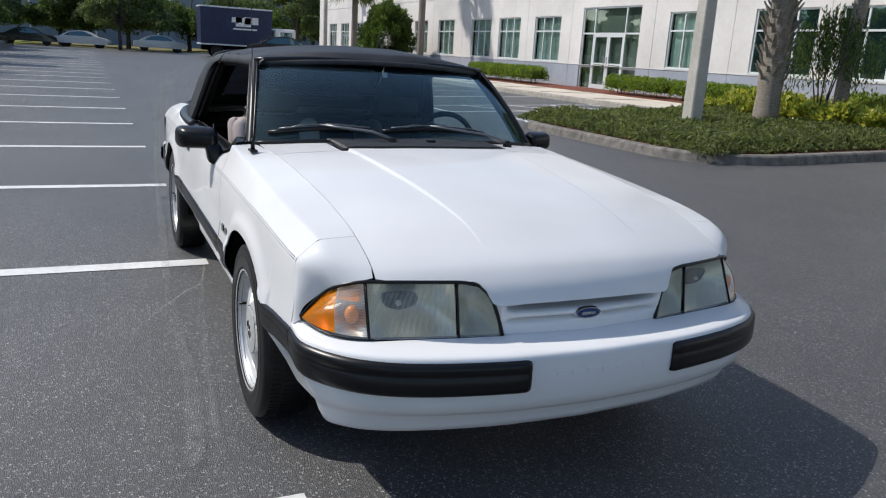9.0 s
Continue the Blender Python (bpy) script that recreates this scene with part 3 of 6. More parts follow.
# shelf between lamps and bumper
hl = plan_line(header_x, .82, 1.873, 40)
rows = []
for s in (1,):
    P, Q = np.array(hl), np.array(fl)
    P = np.r_[P[::-1] * (1, -1), P[1:]]
    Q = np.r_[Q[::-1] * (1, -1), Q[1:]]
    for (x0, y0), (x1, y1) in zip(P, Q):
        inn = np.array((x1 - .03 * (x1 - x0) / max(math.hypot(x1 - x0, y1 - y0), .02), y1 * (1 - .03), .5405))
        a = np.array((x0 - .01, y0 * .99, .553))
        rows.append([a, lerp(a, inn, .3) + (0, 0, -.001), lerp(a, inn, .7) + (0, 0, .0005), inn])
sheet("bumper_shelf", rows, PAINT, car, .004, "", (1.9, 0, .3))

for s in (-1, 1):
    line = [(x, s * y) for x, y in fl if y > .247]
    k = line[0]
    line = [(for_x(.246), s * .246), (for_x(.25), s * .25), (for_x(.262), s * .262)] + [p for p in line if abs(p[1]) > .28]
    P = np.array(line)
    d = np.gradient(P, axis=0)
    n = np.c_[d[:, 1], -d[:, 0]] * s
    n /= np.linalg.norm(n, axis=1)[:, None]
    if n[0, 0] < 0:
        n = -n
    rows = []
    for i, ((x, y), (a, b)) in enumerate(zip(P, n)):
        e = (.2, .75, 1)[min(i, 2)]
        h = (.80, .93, 1)[min(i, 2)]
        rows.append([np.array((x + a * o * e, y + b * o * e, .476 + (z - .476) * h)) for o, z in
                     ((-.001, .524), (.009, .520), (.015, .512), (.016, .495), (.0115, .490), (.016, .485), (.017, .45), (.014, .437), (.008, .430), (-.001, .427))])
        for p, o in zip(rows[-1], (-.001, .007, .011, .012, .009, .012, .0125, .011, .007, -.001)):
            p[1] = flush(p, o)
    sheet("bumper_rub_strip", rows, TRIM, car, 0, "black rubber bumper strip")
# faint raised lettering on the bumper, too worn to read
for k in range(7):
    y = -.15 + .05 * k
    boxed("raised_bar", for_x(abs(y)) - .004, for_x(abs(y)) + .0018, y - .016, y + .016, .468, .484, PAINT, front_bumper, .001)

# nose panel between the lamps, with its two slots
rows = []
for y in np.linspace(-.285, .285, 49):
    fall = max(0, min(1, (.275 - abs(y)) / .10))
    near = max(0, min(1, (abs(y) - .055) / .04))
    xb, xt = header_x(abs(y)), lamp_top_x(abs(y))
    r = []
    for z, cut in ((.553, 0), (.575, .002), (.585, .004), (.589, .06), (.600, .06), (.603, .003), (.610, .001), (.617, .004), (.622, .02), (.628, .08), (.640, .12)):
        c = cut * fall * (near if .583 < z < .60 else 1)
        r.append(np.array((lerp(xb, xt, (z - .553) / .12) - .004 - c, y, z)))
    rows.append(r)
sheet("nose_panel", rows, PAINT, car, .004, "", (1.9, 0, .6))


lamp_edge = curve((.553, .278), (.606, .290), (.664, .314), (.70, .347))
for s in (-1, 1):
    # painted corner between the bonnet's front edge and the inner end of the lamp
    rows = []
    for k in range(19):
        z = lerp(.553, .700, k / 18)
        e = np.array((2.162 - .22 * (z - .553), lamp_edge(z) - .003, z))
        if k < 12:
            u = k / 11
            y = min(.286, e[1] - .004)
            h = np.array((lerp(header_x(y) - .006, lamp_top_x(y) - .003, u), y, lerp(.553, hood_z(lamp_top_x(y), y) - .004, u)))
        else:
            y = lerp(.286, .345, (k - 11) / 7)
            h = np.array((lamp_top_x(y) - .001, y, hood_z(lamp_top_x(y), y) - .004))
        rows.append([lerp(h, e, j / 6) * (1, s, 1) for j in range(7)])
    sheet("nose_corner", rows, PAINT, car, .003, "", (1.9, 0, .6))


def oval(name, at, w, h, material, parent, axis_rot, thick=.006, label=""):
    bm = bmesh.new()
    bmesh.ops.create_circle(bm, cap_ends=True, segments=32, radius=1)
    bmesh.ops.scale(bm, vec=(w / 2, h / 2, 1), verts=bm.verts)
    g = bmesh.ops.extrude_face_region(bm, geom=list(bm.faces))
    top = [v for v in g["geom"] if isinstance(v, bmesh.types.BMVert)]
    bmesh.ops.translate(bm, vec=(0, 0, thick), verts=top)
    bmesh.ops.scale(bm, vec=(.93, .88, 1), verts=top)
    bmesh.ops.recalc_face_normals(bm, faces=bm.faces)
    bmesh.ops.transform(bm, matrix=Matrix.Translation(at) @ axis_rot, verts=bm.verts)
    return part(name, bm, material, parent, label)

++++

*Exercise directions*: Read the data above and pull out each line that holds the string "with".

*Expected answer*:
Continue the Blender Python (bpy) script that recreates this scene with part 3 of 6. More parts follow.
# nose panel between the lamps, with its two slots